Problem/Motivation
Currently, NodeSearch decides which content to index in a given cron run by running a query to find nodes that have been added or updated, and decides how many by a setting.
Since the time to index a node could depend on the nodes themselves, this setting is kind of problematic, and rather than using a query, a queue system seems like it might be better: nodes could be added to the queue as they are created or updated, and then the queue system would index them in order.
However, the current Drupal queue API does not have any way to tell whether a given node is already in the queue or not, and we would need to know that so that each node is not added to the queue multiple times, which would make indexing terrible inefficient.
Proposed resolution
a) Add functionality to the queue API (like a new type of queue?) so that it has some way of determining "this item is already in the queue". Possibly a tagging system?

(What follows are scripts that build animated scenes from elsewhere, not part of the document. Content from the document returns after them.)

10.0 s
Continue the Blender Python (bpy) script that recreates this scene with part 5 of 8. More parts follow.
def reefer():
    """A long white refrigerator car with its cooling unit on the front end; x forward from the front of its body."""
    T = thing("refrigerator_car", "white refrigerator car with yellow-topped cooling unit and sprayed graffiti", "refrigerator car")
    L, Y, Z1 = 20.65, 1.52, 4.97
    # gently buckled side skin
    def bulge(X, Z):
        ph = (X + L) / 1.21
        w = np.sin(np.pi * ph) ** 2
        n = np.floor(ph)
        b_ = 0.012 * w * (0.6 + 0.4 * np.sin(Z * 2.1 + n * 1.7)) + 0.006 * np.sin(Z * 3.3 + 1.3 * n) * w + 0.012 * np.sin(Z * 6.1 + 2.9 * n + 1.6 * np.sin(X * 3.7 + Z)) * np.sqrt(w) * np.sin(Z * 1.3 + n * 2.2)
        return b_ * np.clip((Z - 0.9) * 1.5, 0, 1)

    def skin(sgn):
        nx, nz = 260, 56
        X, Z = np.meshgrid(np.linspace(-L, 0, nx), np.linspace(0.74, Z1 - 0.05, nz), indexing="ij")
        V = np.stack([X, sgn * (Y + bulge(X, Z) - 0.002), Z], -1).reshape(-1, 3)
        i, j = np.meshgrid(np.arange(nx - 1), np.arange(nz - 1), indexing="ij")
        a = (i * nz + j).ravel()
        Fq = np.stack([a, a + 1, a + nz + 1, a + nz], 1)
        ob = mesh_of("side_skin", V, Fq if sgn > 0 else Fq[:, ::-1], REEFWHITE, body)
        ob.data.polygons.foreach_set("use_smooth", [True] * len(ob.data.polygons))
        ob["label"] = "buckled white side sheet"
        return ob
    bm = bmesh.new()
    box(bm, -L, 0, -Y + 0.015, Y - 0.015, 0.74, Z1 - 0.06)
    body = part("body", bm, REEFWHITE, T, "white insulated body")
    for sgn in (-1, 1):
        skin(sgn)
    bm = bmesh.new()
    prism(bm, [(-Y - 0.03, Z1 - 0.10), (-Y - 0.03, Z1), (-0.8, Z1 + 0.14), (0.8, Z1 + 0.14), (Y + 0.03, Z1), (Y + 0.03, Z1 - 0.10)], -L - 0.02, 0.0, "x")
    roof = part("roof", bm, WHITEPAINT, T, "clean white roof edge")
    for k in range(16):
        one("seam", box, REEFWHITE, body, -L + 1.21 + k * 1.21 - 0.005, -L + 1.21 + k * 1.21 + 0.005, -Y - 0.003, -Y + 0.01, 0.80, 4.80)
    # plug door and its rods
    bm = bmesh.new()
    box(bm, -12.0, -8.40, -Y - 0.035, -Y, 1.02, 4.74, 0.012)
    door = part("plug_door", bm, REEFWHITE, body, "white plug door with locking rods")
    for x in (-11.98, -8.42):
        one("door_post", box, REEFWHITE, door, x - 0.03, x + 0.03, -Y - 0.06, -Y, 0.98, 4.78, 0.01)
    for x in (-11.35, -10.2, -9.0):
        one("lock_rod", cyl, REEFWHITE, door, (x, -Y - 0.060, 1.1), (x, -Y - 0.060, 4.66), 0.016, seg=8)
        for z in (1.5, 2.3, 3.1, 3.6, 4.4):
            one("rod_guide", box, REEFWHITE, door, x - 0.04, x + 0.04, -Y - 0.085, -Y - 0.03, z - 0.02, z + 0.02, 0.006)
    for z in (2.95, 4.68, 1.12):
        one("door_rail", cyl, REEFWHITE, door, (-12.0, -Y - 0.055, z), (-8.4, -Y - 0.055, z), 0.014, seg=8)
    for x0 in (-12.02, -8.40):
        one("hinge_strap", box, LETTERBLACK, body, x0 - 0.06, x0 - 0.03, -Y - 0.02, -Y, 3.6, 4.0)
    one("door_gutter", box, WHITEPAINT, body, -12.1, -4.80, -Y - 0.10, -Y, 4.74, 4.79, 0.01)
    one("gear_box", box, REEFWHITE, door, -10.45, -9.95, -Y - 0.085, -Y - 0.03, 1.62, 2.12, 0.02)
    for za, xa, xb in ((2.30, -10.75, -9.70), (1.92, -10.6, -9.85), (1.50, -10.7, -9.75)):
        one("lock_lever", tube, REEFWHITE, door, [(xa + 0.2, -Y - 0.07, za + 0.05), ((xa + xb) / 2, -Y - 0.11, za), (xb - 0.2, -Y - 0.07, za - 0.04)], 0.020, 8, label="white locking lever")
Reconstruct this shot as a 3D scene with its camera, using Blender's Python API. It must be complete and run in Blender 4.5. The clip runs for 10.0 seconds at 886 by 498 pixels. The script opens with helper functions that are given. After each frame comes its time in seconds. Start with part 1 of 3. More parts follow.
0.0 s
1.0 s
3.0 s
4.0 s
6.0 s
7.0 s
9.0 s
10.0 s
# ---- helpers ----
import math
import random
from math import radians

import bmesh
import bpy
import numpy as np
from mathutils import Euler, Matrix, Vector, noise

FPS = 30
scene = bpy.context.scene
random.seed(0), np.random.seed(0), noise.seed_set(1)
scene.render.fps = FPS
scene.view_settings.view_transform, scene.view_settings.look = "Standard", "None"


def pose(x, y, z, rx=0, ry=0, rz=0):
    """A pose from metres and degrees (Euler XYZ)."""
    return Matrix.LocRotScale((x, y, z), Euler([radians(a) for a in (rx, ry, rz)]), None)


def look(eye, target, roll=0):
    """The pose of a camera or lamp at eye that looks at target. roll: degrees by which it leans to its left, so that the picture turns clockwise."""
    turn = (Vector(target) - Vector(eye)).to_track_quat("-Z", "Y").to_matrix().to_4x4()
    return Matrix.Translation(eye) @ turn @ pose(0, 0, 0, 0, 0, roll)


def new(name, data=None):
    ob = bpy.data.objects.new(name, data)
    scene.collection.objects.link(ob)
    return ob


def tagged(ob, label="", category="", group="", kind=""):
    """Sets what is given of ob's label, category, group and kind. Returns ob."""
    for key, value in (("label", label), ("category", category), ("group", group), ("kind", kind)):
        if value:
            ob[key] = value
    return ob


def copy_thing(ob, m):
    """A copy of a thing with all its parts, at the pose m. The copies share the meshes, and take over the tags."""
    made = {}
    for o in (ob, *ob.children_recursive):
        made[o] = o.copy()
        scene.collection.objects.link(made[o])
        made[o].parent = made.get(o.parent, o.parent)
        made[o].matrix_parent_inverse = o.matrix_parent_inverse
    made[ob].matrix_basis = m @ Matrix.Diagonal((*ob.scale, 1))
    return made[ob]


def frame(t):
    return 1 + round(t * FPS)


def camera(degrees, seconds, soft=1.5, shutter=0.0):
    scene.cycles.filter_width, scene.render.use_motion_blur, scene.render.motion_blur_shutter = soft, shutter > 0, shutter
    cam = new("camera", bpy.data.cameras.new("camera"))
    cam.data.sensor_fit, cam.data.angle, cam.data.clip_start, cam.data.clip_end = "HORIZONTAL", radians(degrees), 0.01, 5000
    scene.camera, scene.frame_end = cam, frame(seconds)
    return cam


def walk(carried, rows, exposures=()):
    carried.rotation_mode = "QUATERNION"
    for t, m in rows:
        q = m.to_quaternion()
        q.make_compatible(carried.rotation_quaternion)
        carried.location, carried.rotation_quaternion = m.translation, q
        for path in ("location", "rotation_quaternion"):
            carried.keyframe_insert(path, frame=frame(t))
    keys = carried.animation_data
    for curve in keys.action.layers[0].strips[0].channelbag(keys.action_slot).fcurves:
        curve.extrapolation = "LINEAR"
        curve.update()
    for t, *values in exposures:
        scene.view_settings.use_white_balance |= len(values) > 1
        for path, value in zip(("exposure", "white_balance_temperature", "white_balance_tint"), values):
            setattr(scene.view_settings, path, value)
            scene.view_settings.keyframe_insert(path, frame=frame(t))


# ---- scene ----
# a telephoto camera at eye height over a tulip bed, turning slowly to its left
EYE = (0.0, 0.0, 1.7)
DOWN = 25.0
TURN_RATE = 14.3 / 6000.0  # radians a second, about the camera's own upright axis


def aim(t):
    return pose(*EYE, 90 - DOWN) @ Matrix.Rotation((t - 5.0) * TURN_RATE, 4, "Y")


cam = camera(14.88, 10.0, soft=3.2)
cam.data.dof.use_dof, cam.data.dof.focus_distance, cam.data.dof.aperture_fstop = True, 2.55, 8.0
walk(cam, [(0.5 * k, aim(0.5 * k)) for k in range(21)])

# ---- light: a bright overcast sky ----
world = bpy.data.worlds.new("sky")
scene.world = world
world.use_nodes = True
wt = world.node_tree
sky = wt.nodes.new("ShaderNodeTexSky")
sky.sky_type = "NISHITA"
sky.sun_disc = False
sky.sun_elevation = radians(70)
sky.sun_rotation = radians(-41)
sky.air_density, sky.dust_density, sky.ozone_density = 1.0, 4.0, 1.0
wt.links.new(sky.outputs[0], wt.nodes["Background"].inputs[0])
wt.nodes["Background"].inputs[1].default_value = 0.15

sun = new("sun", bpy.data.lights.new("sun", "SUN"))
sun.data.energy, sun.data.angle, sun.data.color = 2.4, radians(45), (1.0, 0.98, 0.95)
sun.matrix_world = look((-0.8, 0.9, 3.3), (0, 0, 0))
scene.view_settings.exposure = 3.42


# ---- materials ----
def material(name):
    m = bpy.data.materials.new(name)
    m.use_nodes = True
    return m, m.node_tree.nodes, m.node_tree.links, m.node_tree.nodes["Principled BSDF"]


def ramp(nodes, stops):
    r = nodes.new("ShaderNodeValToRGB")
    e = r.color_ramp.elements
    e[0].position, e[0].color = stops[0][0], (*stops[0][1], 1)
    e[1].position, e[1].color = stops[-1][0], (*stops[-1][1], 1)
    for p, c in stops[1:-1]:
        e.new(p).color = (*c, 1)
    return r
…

So that perhaps instead of just calling
QueueInterface::createItem($data);
we would call
TaggedQueueInterface::createTaggedItem($data, $tags)
with
$tags = array('nid' => 3)
and then there could be
TaggedQueueInterface::itemExists($tags)
which would return True/False after checking whether an item with matching tags already exists in the queue.
b) Use this queue system to index nodes in NodeSearch, rather than the existing query/setting system.
Remaining tasks
Make the new queue system and use it.
User interface changes
We'd get rid of the "number of nodes to index per cron run" setting.
API changes
This would be an API addition to the queue system, rather than a change to the existing API.
Original report by
@Xano →
We've had the queue API since D7, but it's not used for indexing content yet. Next to the well-known benefits of using the queue API for tasks like this, we can also remove the dreaded "Number of items to index per cron run" setting at the Search.module configuration page.